Jaguar’s rebrand was driven by a combination of commercial pressure and strategic necessity. The brand had experienced years of declining sales, an ageing customer base, and a planned transition to full electric vehicles by 2026. The rebrand was an attempt to reposition Jaguar in the ultra-luxury segment, targeting younger, wealthier buyers before the new EV model range launched.
What was removed from the Jaguar brand identity in the rebrand?
The most notable change was the removal of the leaping jaguar from the primary brand identity. Jaguar also introduced a redesigned wordmark with a new typographic style and a brand film that featured no vehicles. The overall visual language shifted away from the brand’s established heritage aesthetic toward a more abstract, high-fashion positioning.

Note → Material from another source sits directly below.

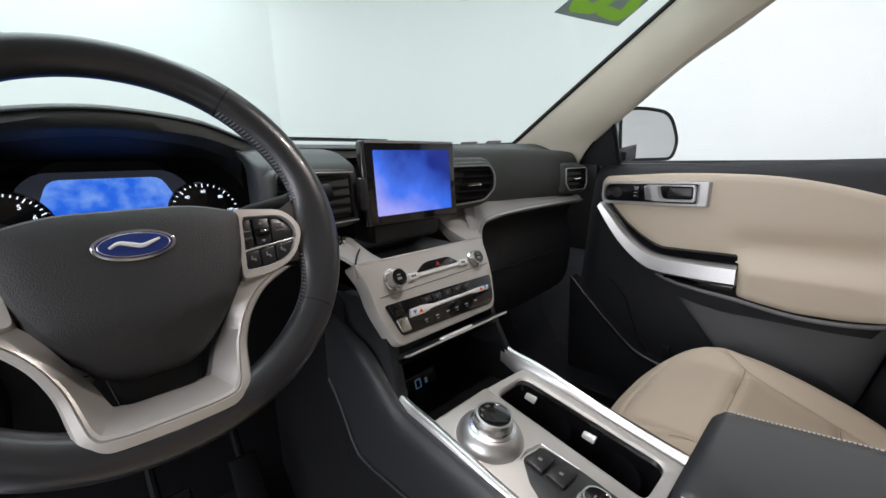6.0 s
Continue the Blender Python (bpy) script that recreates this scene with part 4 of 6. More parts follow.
# driver side: vent pod, trim, switch panel, knee panel
lip = lambda y: float(np.interp(y, [p[1] for p in EDGE], [p[2] for p in EDGE]))
end = lambda y: smooth(-0.735, -0.766, y)
pod = loft([[Vector(p) for p in ((-0.36 + 0.085 * end(y), y, lip(y) - 0.012 - 0.004 * end(y)), (-0.31 + dx + 0.045 * end(y), y, lip(y) - 0.016), (-0.260 + dx, y, 1.177 + dz), (-0.238 + dx, y, 1.157 + dz), (-0.231 + dx, y, 1.12), (-0.236 + dx, y, 1.090 + 0.008 * end(y)), (-0.262 + dx, y, 1.072 + 0.020 * end(y)), (-0.36 + 0.085 * end(y), y, 1.068 + 0.024 * end(y)))] for y, dx, dz in ((-0.7725, -0.022, -0.006), (-0.7715, -0.012, -0.003), (-0.767, -0.005, -0.001), (-0.755, -0.001, 0.001), (-0.70, 0.0, 0.003), (-0.64, 0.0, 0.008), (-0.58, 0.0, 0.016), (-0.555, -0.004, 0.016), (-0.545, -0.02, 0.012))], 34, 40)
part("vent_pod", slab([[p for p in r] for r in pod], (-0.02, 0, 0)), DARK, dash, "black grained driver vent housing")
vm = REAR((-0.2265, -0.655, 1.129), 0, 3)
vent(rounded([(-0.082, 0.022), (-0.083, 0.010), (-0.070, -0.016), (-0.052, -0.026), (-0.036, -0.029), (0.045, -0.018), (0.070, -0.010), (0.080, 0.004), (0.076, 0.026), (0.070, 0.030), (0.0, 0.028), (-0.074, 0.026)], 0.005, 4), vm, 5, "driver air vent with bright rim", (-0.006, 0.0095))
part("vent_wheel", prism(rounded([(0.060, -0.004), (0.066, -0.003), (0.065, 0.020), (0.059, 0.020)], 0.002, 3), vm @ Matrix.Translation((0, 0, -0.008)), 0.010, 0.002), SATIN, dash)
trimL = [(-0.236, -0.518, 1.064), (-0.238, -0.55, 1.065), (-0.241, -0.60, 1.064), (-0.246, -0.65, 1.061), (-0.252, -0.695, 1.066), (-0.260, -0.722, 1.077), (-0.272, -0.738, 1.090)]
wd = [0.013, 0.014, 0.014, 0.013, 0.011, 0.007, 0.003]
rows = []
for i, p in enumerate(spline(trimL, 40)):
    w = float(np.interp(i / 39, np.linspace(0, 1, 7), wd))
    rows.append([p + Vector(o) for o in ((-0.012, 0, w * 0.55), (0.0, 0, w * 0.5), (0.003, 0, w * 0.2), (0.003, 0, -w * 0.2), (-0.002, 0, -w * 0.5), (-0.014, 0, -w * 0.55))])
part("trim_blade", sheet(rows, caps=True), SILVER_WARM, dash, "satin silver trim blade")
knee = loft([[Vector(p) for p in ((-0.30, y, 1.062), (-0.252 + dx, y, 1.058), (-0.241 + dx, y, 1.046), (-0.237 + dx, y, 1.02), (-0.240 + dx, y, 0.965), (-0.254 + dx, y, 0.92), (-0.30 + dx, y, 0.86), (-0.40, y, 0.80))] for y, dx in ((-0.766, -0.02), (-0.758, -0.006), (-0.73, 0.0), (-0.65, 0.0), (-0.57, 0.002), (-0.53, -0.004), (-0.515, -0.025))], 30, 30)
part("box_back", box((-0.42, -0.47, 1.10), (0.02, 0.62, 0.21), 0.004), BLACK, dash)
part("knee_panel", slab(knee, (-0.02, 0, 0)), DULL, dash, "black panel below the driver vent")
steer_panel = loft([[Vector(p) for p in ((-0.34, y, 1.075), (-0.262, y, 1.06), (-0.25, y, 1.02), (-0.262, y, 0.95), (-0.30, y, 0.86), (-0.42, y, 0.76))] for y in (-0.54, -0.40, -0.25, -0.14)], 24, 18)
part("knee_panel", slab(steer_panel, (-0.02, 0, 0)), DULL, dash, "black panel under the steering column")
# dash end cap on the door side
def end_panel(outline, y, r=0.02):
    return prism(rounded(outline, r, 5), Matrix.Translation((0, y, 0)) @ XZ, 0.04, 0.004)


secs = []
for x, zt, zl, out in ((-0.60, 1.238, 1.108, 0.0), (-0.48, 1.236, 1.108, 0.0), (-0.38, 1.224, 1.108, 0.0), (-0.31, 1.196, 1.107, 0.0), (-0.282, 1.187, 1.099, 0.0), (-0.268, 1.182, 1.094, 0.001), (-0.2635, 1.179, 1.092, 0.006)):
    secs.append([Vector((x, y + out, z)) for y, z in ((-0.700, zt - 0.001), (-0.750, zt - 0.002), (-0.769, zt - 0.008), (-0.776, zt - 0.019), (-0.778, zt - 0.045), (-0.778, 1.125), (-0.777, zl + 0.002), (-0.772, zl - 0.008), (-0.745, zl - 0.012))])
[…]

Was the Jaguar rebrand a strategic mistake?
The underlying strategic problem the rebrand was trying to solve was real. Jaguar needed to change its market positioning ahead of its EV transition. The execution had significant weaknesses, particularly the decision to launch the new identity before showing the new product, and a visual language that felt borrowed rather than distinctively Jaguar. Whether it was a mistake will in the end be determined by commercial outcomes when the new models reach market.
How does the Jaguar rebrand compare to other major brand repositioning efforts?
The Jaguar rebrand shares characteristics with other legacy brand repositioning attempts that tried to attract a new audience by distancing themselves from existing associations. The most successful repositioning efforts tend to recontextualise heritage rather than erase it, and they anchor the new positioning in product proof points rather than brand communications alone. The Jaguar rebrand is unusual in launching a new identity during a gap in its product range, which removed the most credible form of evidence for the new brand claim.
What should marketers take from the Jaguar branding change?
Three lessons stand out. First, sequence matters in repositioning: brand claims need product or proof points to land on, not just creative work. Second, erasing brand equity is easier than building it, and the decision to remove heritage elements should be made with a clear view of what commercial value is being liquidated. Third, the test of a rebrand is not the industry reaction or the social media volume. It is whether the repositioning translates into price premium, customer acquisition, and loyalty over time.